= Caroline Nin =

Caroline Nin is a French jazz singer and chanteuse, notable for her interpretations of the songs of Marlene Dietrich and Edith Piaf.

==Career==
Nin was born in Paris and studied at Lille University. She started her career in the Paris jazz venue The Hollywood Savoy in the Place de la Bourse, interpreting the songs of Ella Fitzgerald, Billie Holiday, and Sarah Vaughan.
In 1991, she moved to London, where she became involved in the London pub jazz scene, supplementing her income from club and pub gigs by working as a life model at the Slade School of Art.
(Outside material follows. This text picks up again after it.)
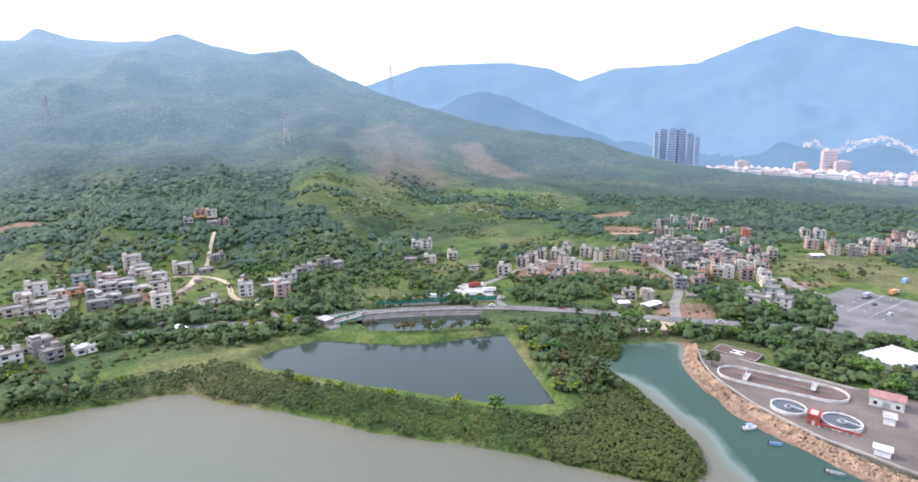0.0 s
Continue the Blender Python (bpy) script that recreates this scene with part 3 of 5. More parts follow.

She was spotted by British singer Marc Almond, who asked her to perform at his Freedom Theatre venue in Soho. The French Institute, which promotes French culture in Britain, booked her for tours around England in 1994–5. A breakthrough for her career came when Vidal Sassoon spotted her as a suitable musical act to put on at his worldwide hairdressing conventions. She made her first international tour of Japan, China, Taiwan, Germany, Greece, and Finland in 1995. In the same year she performed both her Piaf show and her Scarlet Stories show at Don't tell Mamma on 43rd Street, New York.

In 1998 she won an Edinburgh Festival Herald Angel Award for Best Cabaret Show with The Last Show and at the 1999 Edinburgh Festival, The Scotsman gave her show, Lush Life, a five-star review.

Nin has toured the world extensively, performing at the Royal Festival Hall (London), and the Sydney Opera House.